Лаврентий Павлович постучал вилкой, по резному бокалу, богемского хрусталя:
– Предлагаю тост! За успехи советской науки, за неутомимое движение мысли, к высотам коммунизма, под мудрым руководством нашего вождя, товарища Сталина… – профессор зааплодировал первым. Наум Исаакович усмехнулся:
– Такие, как он, всегда выживут. Он лизал задницу нацистам, болтался в лагере у параши, а теперь получил советское гражданство, партийный билет и орден Трудового Красного Знамени… – университетский пост или избрание в Академию Наук, Кардозо, впрочем, ждать не стоило:
– Он известный человек, – заметил Берия, в самолете, – до войны его фотографии печатали и светские журналы. Все считают, что он скончался, после освобождения из Аушвица. Пусть считают и дальше… – профессор, судя по всему, в Академию и не рвался:
– Он выступил на здешнем партийном собрании… – кисло подумал Эйтингон, – осуждал коллег, арестованных в Москве… – газеты, который месяц, сообщали о подлом предательстве врачей, травивших, по заданию западных разведок и буржуазных сионистов, высшее руководство страны.

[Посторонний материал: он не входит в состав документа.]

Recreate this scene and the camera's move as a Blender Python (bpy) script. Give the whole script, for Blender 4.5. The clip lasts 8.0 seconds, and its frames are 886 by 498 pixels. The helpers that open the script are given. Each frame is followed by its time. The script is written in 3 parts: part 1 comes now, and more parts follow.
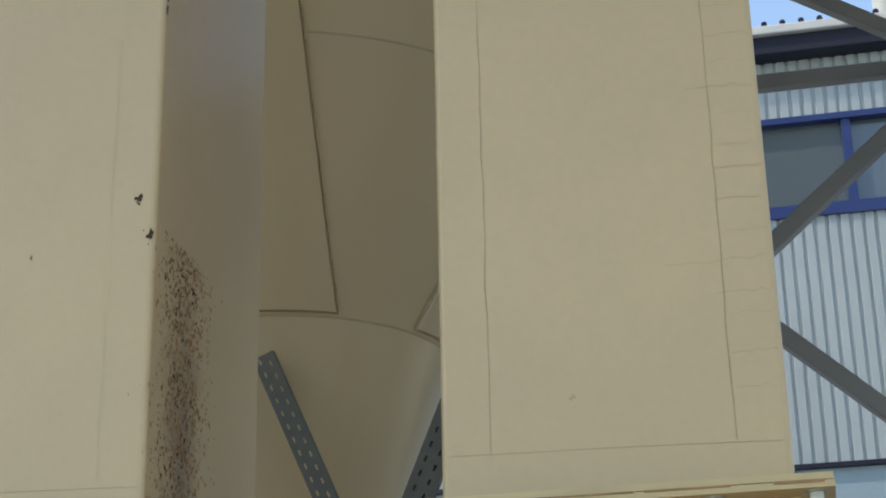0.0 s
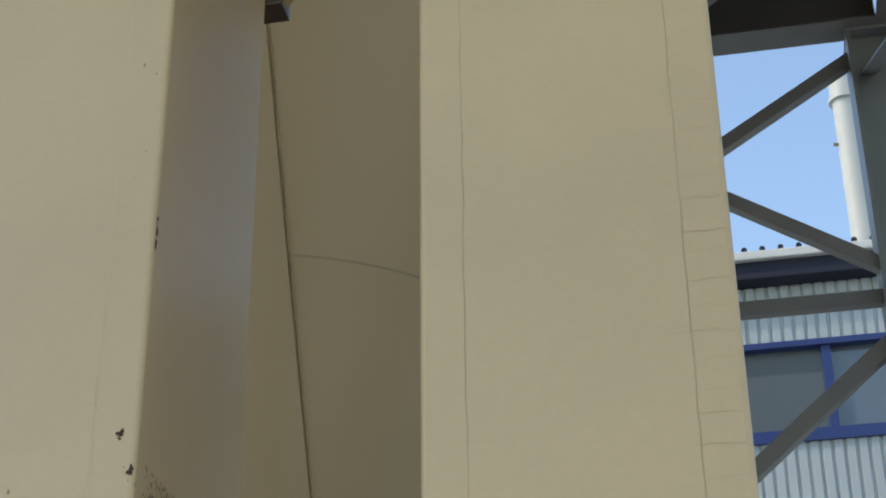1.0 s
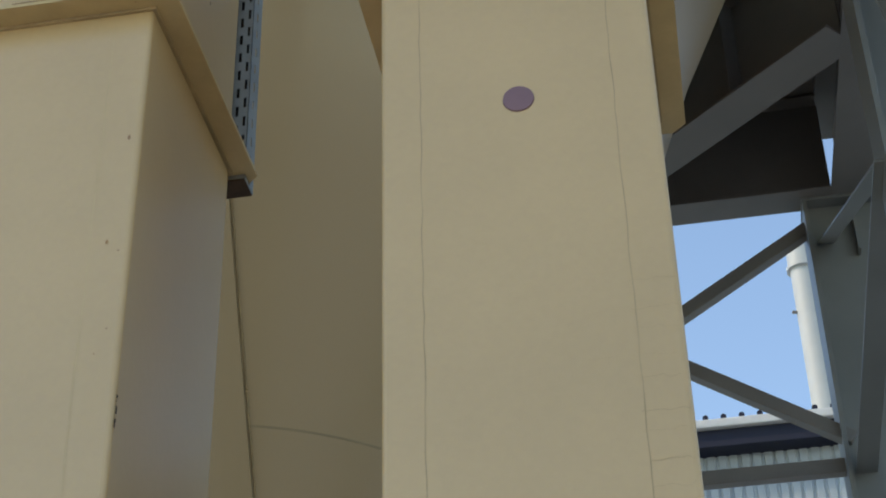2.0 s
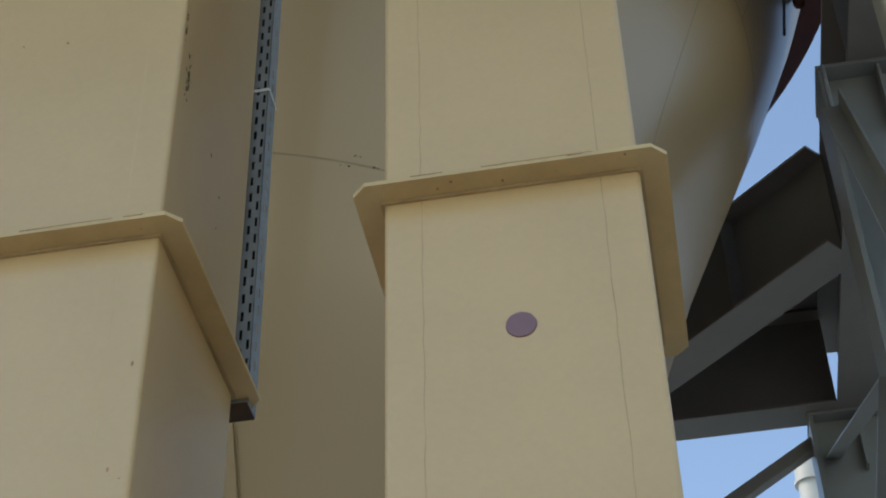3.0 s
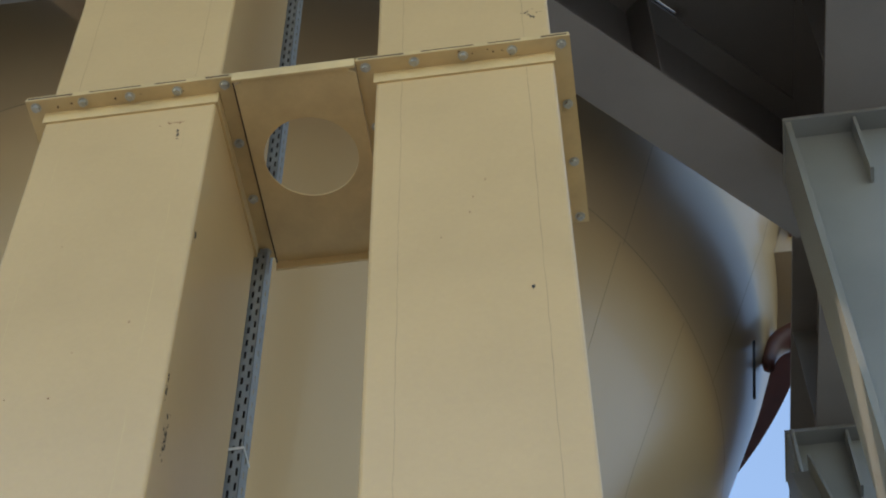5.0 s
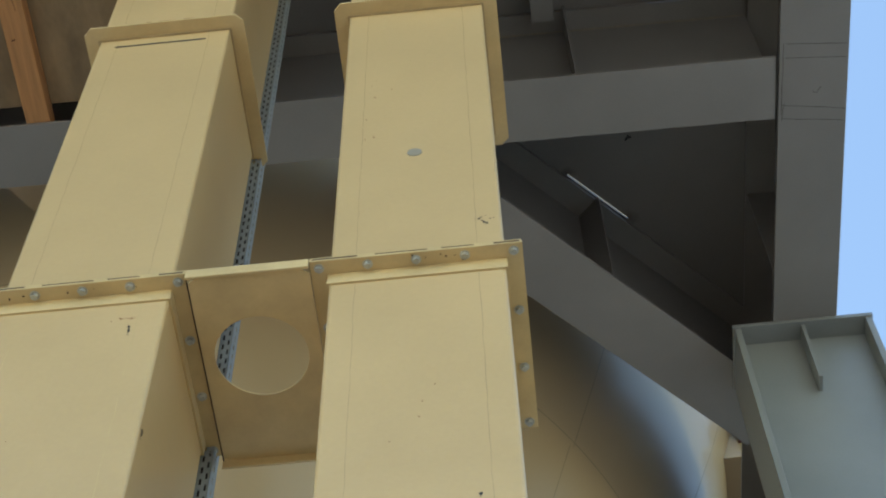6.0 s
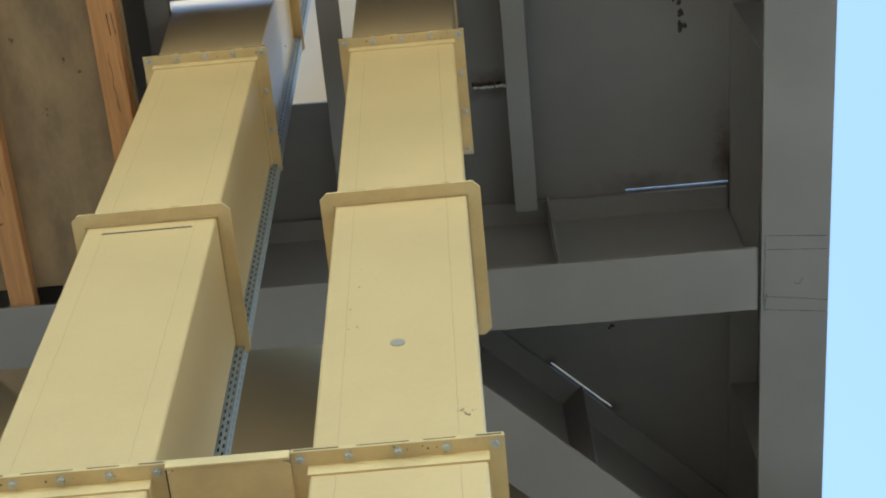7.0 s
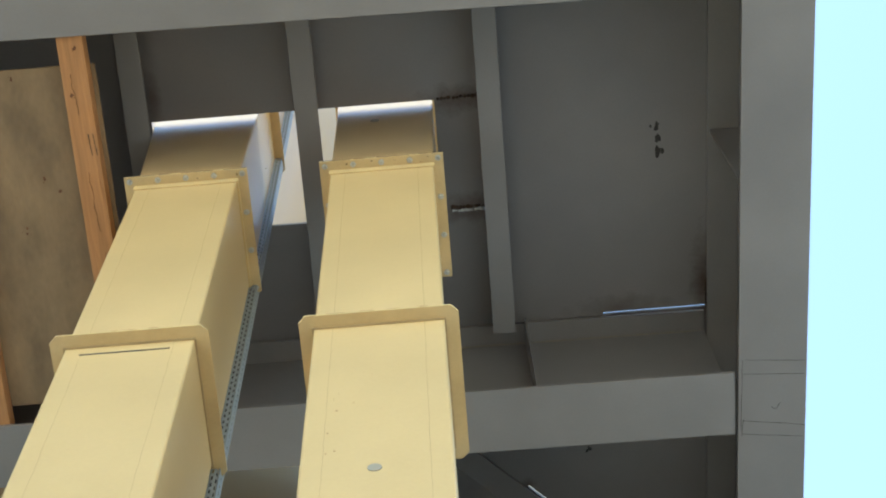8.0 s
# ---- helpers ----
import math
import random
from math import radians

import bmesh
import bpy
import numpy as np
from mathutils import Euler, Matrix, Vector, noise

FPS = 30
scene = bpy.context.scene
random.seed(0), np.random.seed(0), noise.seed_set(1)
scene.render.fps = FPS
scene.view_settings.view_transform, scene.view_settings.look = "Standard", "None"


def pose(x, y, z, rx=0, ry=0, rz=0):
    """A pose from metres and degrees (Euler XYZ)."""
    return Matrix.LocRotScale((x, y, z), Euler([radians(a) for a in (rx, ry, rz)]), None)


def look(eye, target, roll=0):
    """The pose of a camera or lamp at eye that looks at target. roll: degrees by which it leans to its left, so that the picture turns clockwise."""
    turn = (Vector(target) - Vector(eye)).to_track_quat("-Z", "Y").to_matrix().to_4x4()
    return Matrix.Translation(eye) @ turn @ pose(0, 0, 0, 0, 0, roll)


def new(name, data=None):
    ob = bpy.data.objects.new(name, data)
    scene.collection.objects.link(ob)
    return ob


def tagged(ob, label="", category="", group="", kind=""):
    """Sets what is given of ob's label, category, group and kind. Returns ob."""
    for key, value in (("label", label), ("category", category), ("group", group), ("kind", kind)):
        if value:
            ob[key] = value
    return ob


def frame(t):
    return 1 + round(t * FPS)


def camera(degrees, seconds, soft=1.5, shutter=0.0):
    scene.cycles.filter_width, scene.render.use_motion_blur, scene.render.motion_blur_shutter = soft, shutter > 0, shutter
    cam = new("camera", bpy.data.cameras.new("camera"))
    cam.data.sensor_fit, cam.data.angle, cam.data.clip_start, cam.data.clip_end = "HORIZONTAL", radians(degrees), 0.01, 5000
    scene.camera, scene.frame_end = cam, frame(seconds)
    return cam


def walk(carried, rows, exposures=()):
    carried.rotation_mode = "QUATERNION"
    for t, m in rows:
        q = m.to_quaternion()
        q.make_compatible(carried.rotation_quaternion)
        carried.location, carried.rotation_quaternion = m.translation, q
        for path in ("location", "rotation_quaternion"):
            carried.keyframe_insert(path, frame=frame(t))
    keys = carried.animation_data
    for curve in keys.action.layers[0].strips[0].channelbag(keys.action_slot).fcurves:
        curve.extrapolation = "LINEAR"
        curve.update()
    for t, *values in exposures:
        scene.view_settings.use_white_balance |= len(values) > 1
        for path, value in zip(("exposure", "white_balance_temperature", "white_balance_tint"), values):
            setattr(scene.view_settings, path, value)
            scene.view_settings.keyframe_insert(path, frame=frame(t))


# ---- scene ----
cam = camera(29.02, 8.0, soft=2.0)
# seconds, place, yaw to the left, pitch, roll
ROWS = [
    (0.0, 0.027, 0.034, 1.521, 11.55, 21.64, -1.19),
    (0.5, 0.022, 0.028, 1.543, 11.41, 24.36, -0.56),
    (1.0, 0.023, 0.018, 1.563, 10.72, 28.89, -0.62),
    (1.5, 0.022, 0.018, 1.579, 9.76, 31.62, -0.68),
    (1.7, 0.021, 0.014, 1.583, 9.44, 32.64, -1.07),
    (2.8, 0.027, 0.009, 1.606, 8.85, 40.04, -1.52),
    (3.0, 0.028, -0.004, 1.614, 9.01, 41.51, -1.65),
    (3.5, 0.031, -0.038, 1.628, 8.33, 44.98, -1.27),
    (4.0, 0.033, -0.067, 1.631, 8.02, 47.46, -1.29),
    (4.5, 0.034, -0.092, 1.631, 7.61, 49.86, -0.61),
    (4.7, 0.035, -0.099, 1.630, 7.54, 50.94, -0.65),
    (5.8, 0.033, -0.126, 1.630, 5.17, 58.14, -1.26),
    (6.0, 0.045, -0.137, 1.637, 4.18, 59.29, -1.82),
    (6.5, 0.058, -0.159, 1.639, 1.34, 62.88, -3.71),
    (7.0, 0.055, -0.169, 1.641, 2.57, 65.38, -2.70),
    (7.5, 0.058, -0.192, 1.635, 2.83, 67.72, -2.19),
    (8.0, 0.057, -0.206, 1.628, 0.04, 69.26, -4.56),
]


def aimed(x, y, z, yaw, pitch, roll):
    return pose(x, y, z, 0, 0, yaw) @ pose(0, 0, 0, 90 + pitch, 0, 0) @ pose(0, 0, 0, 0, 0, roll)


# seconds, stops, kelvin, tint
EXPOSURES = [
    (0.0, 0.06, 7550, 14), (1.0, 0.02, 7550, 13), (1.7, -0.08, 7550, 13), (3.0, -0.12, 7600, 14), (4.0, 0.08, 7700, 15),
    (4.7, 0.24, 7700, 15), (5.8, 0.53, 7700, 11), (6.5, 0.88, 7650, 5), (7.2, 1.14, 7650, 6), (8.0, 1.41, 7600, 7),
]
walk(cam, [(t, aimed(*row)) for t, *row in ROWS], EXPOSURES)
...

Эйтингон ни в грош не ставил наскоро сляпанное дело:
– Все шито белыми нитками. Иосиф Виссарионович отыгрывается на евреях, за неудачу с Израилем. Вряд ли нам удастся вернуть страну на социалистический путь развития… – Наум Исаакович не боялся высылки евреев куда-нибудь в в Казахстан или Сибирь:
– Чушь, такого никогда не случится. Бедняг докторов расстреляют, по радио выступит еще пара мамзеров, вроде Кардозо, и на этом все стихнет. Кардозо такие речи произносил еще в Голландии, по заданию СС, в бытность свою председателем юденрата…
За обедом профессор развлекал министра рассказами о большой охоте, в Африке:
– Здесь, к сожалению, кроме баранов и газелей, стрелять некого… – развел руками Кардозо, – на экваторе я охотился на львов, в Манчжурии, на тигров… – Берия заметил:
– Товарищ Котов у нас тоже ходил на тигров, на Дальнем Востоке. У нас большая страна, Давид Самойлович. Может быть, мы организуем экскурсию. Елена Сергеевна познакомится с просторами СССР… – он подмигнул девушке, – до здешней должности, вы, наверняка, дальше Химок не выезжали… – аспирантка, москвичка, нежно покраснела. Девушка носила комсомольский значок и смотрела Кардозо в рот:
– Ей двадцать четыре года, – вспомнил Наум Исаакович, – сюда ее прислали в двадцать два. Еще пара лет, и для профессора придется готовить новое досье. Очередная трагическая смерть молодого ученого. Впрочем, в СССР нет недостатка в юных аспирантках… – ветер играл белокурыми прядями, на стройной шее девушки. Елена Сергеевна, восторженно, сказала:
– Результаты сегодняшнего опыта, товарищи, превзошли все наши ожидания!